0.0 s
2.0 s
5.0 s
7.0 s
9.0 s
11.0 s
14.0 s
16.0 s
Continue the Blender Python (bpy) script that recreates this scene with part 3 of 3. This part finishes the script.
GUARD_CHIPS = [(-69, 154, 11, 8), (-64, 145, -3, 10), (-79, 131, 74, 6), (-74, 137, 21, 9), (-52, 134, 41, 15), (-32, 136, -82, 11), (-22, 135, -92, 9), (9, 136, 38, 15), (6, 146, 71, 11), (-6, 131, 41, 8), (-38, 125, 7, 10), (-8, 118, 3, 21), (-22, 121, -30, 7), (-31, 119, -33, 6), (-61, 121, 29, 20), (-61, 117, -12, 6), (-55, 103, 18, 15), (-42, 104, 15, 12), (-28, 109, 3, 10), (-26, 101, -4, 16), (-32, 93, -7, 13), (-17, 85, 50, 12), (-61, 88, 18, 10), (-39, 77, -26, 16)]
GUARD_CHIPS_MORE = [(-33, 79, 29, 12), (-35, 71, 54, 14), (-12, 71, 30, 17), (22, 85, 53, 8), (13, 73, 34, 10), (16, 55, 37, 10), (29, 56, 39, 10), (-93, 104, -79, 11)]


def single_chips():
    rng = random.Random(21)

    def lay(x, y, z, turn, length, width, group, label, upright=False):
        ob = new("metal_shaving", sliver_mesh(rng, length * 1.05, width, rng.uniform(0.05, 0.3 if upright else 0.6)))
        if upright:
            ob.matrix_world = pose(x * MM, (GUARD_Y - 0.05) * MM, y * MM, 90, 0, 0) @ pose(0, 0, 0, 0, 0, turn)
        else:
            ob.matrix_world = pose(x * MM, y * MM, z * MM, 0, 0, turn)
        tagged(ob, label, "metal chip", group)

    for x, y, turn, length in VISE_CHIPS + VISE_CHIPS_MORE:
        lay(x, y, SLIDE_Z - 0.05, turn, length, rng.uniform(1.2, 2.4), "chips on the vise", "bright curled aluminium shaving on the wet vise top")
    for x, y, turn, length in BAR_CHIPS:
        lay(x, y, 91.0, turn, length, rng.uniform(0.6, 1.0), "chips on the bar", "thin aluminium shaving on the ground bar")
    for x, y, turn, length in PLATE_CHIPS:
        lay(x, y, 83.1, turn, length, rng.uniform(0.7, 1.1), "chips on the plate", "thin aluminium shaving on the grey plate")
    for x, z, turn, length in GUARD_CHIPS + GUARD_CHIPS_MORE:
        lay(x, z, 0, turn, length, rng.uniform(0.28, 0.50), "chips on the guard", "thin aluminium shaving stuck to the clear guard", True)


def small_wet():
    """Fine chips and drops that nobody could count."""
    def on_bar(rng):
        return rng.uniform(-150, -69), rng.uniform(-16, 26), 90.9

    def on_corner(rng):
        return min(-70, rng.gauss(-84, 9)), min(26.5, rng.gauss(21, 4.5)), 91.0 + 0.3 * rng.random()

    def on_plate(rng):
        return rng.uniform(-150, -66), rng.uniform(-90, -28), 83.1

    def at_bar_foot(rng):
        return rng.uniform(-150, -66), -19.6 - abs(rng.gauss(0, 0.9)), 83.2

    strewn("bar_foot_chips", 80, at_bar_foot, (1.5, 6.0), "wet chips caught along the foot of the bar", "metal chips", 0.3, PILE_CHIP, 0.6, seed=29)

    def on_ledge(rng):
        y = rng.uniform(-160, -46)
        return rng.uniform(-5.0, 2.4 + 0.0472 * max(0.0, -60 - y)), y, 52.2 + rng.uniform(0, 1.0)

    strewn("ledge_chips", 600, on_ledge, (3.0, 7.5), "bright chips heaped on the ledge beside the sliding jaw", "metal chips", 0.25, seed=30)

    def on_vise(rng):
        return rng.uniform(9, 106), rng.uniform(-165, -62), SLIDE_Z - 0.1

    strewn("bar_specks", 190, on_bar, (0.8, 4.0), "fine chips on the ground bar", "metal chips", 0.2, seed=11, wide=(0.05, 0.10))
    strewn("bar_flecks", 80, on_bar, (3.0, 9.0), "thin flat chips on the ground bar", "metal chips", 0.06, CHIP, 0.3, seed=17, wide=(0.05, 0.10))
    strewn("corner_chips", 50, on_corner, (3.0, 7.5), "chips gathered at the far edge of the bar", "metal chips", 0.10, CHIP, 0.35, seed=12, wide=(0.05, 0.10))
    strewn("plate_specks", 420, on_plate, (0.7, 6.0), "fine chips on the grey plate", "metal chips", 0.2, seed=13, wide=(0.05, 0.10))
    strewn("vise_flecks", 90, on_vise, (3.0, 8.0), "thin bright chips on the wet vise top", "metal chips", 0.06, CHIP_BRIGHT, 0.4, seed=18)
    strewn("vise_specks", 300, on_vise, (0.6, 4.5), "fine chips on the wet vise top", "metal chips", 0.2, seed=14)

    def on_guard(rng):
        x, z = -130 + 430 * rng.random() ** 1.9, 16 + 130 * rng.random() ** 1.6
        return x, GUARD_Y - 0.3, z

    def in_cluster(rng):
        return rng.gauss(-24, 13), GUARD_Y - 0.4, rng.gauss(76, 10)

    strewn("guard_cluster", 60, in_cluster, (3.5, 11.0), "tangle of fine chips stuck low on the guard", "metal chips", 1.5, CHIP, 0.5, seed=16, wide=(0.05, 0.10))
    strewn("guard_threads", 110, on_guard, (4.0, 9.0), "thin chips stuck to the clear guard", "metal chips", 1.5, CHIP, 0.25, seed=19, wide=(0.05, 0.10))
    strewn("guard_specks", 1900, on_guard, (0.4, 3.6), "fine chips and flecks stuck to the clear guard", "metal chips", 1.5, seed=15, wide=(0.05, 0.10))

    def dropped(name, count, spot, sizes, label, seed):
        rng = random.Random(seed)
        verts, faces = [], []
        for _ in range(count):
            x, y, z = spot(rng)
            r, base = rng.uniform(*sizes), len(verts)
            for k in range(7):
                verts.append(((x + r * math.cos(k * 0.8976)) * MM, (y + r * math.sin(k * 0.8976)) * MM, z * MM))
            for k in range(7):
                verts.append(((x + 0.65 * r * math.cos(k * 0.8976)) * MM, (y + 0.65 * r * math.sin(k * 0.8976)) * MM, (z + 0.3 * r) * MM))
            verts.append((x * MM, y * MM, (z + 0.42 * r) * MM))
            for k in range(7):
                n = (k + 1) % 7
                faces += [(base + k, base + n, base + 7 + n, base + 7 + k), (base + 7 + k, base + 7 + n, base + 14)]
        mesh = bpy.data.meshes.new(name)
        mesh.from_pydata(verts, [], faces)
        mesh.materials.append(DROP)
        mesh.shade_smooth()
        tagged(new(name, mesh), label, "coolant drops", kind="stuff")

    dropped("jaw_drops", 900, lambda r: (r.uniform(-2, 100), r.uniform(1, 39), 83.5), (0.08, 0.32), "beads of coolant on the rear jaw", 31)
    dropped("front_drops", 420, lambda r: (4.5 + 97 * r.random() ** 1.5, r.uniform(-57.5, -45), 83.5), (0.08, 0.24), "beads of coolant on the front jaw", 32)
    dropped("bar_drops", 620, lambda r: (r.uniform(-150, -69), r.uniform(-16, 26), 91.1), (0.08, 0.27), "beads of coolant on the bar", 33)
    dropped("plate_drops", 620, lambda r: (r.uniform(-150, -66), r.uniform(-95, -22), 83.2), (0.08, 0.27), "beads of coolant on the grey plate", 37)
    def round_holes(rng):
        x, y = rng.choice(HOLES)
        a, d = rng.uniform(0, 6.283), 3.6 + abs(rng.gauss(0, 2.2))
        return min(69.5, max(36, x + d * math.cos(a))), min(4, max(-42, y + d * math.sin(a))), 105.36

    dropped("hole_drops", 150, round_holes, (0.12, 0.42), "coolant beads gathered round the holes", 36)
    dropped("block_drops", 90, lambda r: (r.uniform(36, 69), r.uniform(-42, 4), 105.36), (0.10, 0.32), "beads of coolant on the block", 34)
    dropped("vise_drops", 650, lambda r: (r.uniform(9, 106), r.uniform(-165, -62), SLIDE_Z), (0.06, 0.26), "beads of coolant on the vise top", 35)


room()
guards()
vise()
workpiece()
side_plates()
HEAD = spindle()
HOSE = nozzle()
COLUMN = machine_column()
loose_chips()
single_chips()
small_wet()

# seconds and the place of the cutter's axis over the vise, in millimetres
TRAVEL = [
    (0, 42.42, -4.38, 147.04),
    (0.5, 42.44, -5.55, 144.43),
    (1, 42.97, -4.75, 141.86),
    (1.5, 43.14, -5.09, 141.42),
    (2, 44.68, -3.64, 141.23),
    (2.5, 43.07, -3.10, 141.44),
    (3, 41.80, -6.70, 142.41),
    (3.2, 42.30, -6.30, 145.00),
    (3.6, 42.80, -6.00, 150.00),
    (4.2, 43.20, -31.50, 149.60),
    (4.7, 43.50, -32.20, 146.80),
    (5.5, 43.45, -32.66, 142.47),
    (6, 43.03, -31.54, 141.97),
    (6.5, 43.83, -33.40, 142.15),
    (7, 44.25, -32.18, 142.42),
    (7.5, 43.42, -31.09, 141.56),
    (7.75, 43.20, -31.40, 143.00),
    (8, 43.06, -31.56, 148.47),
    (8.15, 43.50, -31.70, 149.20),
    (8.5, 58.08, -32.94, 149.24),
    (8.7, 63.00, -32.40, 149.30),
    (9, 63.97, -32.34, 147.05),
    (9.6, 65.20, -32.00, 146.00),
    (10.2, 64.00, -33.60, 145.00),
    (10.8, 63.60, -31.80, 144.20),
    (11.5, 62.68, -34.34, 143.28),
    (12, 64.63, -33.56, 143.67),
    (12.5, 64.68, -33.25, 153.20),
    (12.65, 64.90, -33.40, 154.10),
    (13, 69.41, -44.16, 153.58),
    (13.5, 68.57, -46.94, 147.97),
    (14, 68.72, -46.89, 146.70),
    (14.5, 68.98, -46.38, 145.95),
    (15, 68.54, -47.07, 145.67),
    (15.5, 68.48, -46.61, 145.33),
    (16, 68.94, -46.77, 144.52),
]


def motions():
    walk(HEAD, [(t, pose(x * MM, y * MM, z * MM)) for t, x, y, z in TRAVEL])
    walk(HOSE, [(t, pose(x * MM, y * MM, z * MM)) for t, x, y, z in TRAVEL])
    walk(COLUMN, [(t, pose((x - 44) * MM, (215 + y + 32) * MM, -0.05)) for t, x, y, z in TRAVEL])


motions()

• _What you have to do_: Extract from the data every line where "that" shows up.

• _Result_:
Continue the Blender Python (bpy) script that recreates this scene with part 3 of 3. This part finishes the script.
    """Fine chips and drops that nobody could count."""